Aim:
Every line below is to be copied exactly, with the pictures left out.

Information shown:
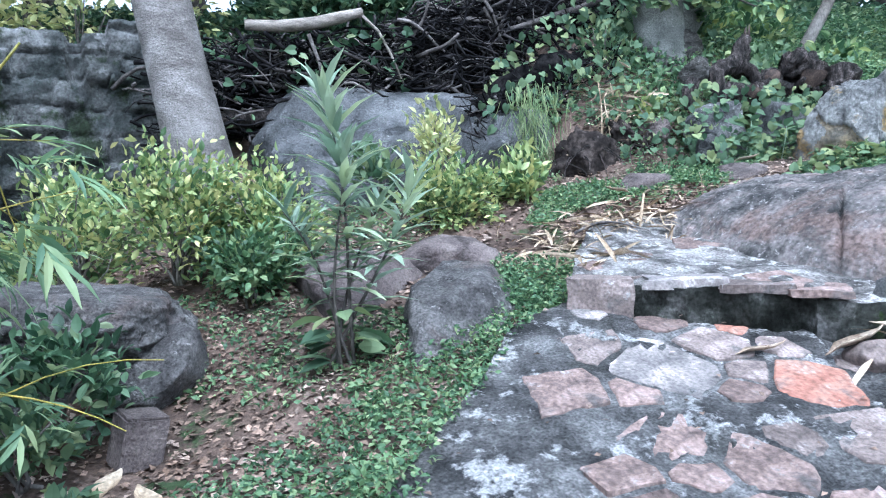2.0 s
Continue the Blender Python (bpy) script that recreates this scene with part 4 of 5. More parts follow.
def plumes(parent, n, heights, reach, size, material, label, facing=None, per=10):
    """Arching side branches that carry fans of leaves in drooping layers."""
    lv, tw = [], []
    for _ in range(n):
        h = rng.uniform(*heights)
        a = rng.uniform(0, 6.283) if facing is None else rng.normal() * facing[1] + facing[0]
        L = rng.uniform(*reach)
        out = np.array([math.cos(a), math.sin(a), 0.0])
        f = np.linspace(0, 1, 9)
        line = np.array([0.0, 0.0, h]) + out * L * f[:, None]
        line[:, 2] += L * (0.45 * f - 0.75 * f * f) + rng.normal() * 0.02
        tw.append(tube_arrays(line, np.linspace(0.007, 0.002, 9), 3, 0, False))
        for g in np.linspace(0.4, 1.0, 6):
            p = np.array([np.interp(g, f, line[:, k]) for k in range(3)]) + rng.normal(size=3) * 0.06
            lv.append((out, p))
    P0 = np.array([p for out, p in lv])
    O = np.array([out for out, p in lv])
    m = len(P0)
    k = np.repeat(np.arange(m), per)
    g = np.tile(np.linspace(-1, 1, per), m)
    ax = unit(O + rng.normal(size=(m, 3)) * 0.3 + np.array([0, 0, -0.25]))
    sidev = unit(np.cross(ax, np.array([0, 0, 1.0]) + rng.normal(size=(m, 3)) * 0.2))
    D = ax[k] + sidev[k] * g[:, None] * 0.8 + rng.normal(size=(len(k), 3)) * 0.12
    D[:, 2] -= rng.uniform(0, 0.3, len(k))
    N = np.cross(sidev, ax)[k] + rng.normal(size=(len(k), 3)) * 0.2
    N[:, 2] += 0.8
    v, q = leaf_arrays(P0[k], D, N, size * rng.uniform(0.65, 1.25, len(k)) * (1 - 0.2 * np.abs(g)), LANCE, 0.18, 0.66)
    tagged(link("leaf_spray", raw_mesh("leaf_spray", v, q, False), material, parent, label), kind="stuff")
    v, q = stack(tw)
    tagged(link("branch_spray", raw_mesh("branch_spray", v, q), M_CANE_OLD, parent), kind="stuff")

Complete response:
2.0 s
Continue the Blender Python (bpy) script that recreates this scene with part 4 of 5. More parts follow.
def plumes(parent, n, heights, reach, size, material, label, facing=None, per=10):
    """Arching side branches that carry fans of leaves in drooping layers."""
    lv, tw = [], []
    for _ in range(n):
        h = rng.uniform(*heights)
        a = rng.uniform(0, 6.283) if facing is None else rng.normal() * facing[1] + facing[0]
        L = rng.uniform(*reach)
        out = np.array([math.cos(a), math.sin(a), 0.0])
        f = np.linspace(0, 1, 9)
        line = np.array([0.0, 0.0, h]) + out * L * f[:, None]
        line[:, 2] += L * (0.45 * f - 0.75 * f * f) + rng.normal() * 0.02
        tw.append(tube_arrays(line, np.linspace(0.007, 0.002, 9), 3, 0, False))
        for g in np.linspace(0.4, 1.0, 6):
            p = np.array([np.interp(g, f, line[:, k]) for k in range(3)]) + rng.normal(size=3) * 0.06
            lv.append((out, p))
    P0 = np.array([p for out, p in lv])
    O = np.array([out for out, p in lv])
    m = len(P0)
    k = np.repeat(np.arange(m), per)
    g = np.tile(np.linspace(-1, 1, per), m)
    ax = unit(O + rng.normal(size=(m, 3)) * 0.3 + np.array([0, 0, -0.25]))
    sidev = unit(np.cross(ax, np.array([0, 0, 1.0]) + rng.normal(size=(m, 3)) * 0.2))
    D = ax[k] + sidev[k] * g[:, None] * 0.8 + rng.normal(size=(len(k), 3)) * 0.12
    D[:, 2] -= rng.uniform(0, 0.3, len(k))
    N = np.cross(sidev, ax)[k] + rng.normal(size=(len(k), 3)) * 0.2
    N[:, 2] += 0.8
    v, q = leaf_arrays(P0[k], D, N, size * rng.uniform(0.65, 1.25, len(k)) * (1 - 0.2 * np.abs(g)), LANCE, 0.18, 0.66)
    tagged(link("leaf_spray", raw_mesh("leaf_spray", v, q, False), material, parent, label), kind="stuff")
    v, q = stack(tw)
    tagged(link("branch_spray", raw_mesh("branch_spray", v, q), M_CANE_OLD, parent), kind="stuff")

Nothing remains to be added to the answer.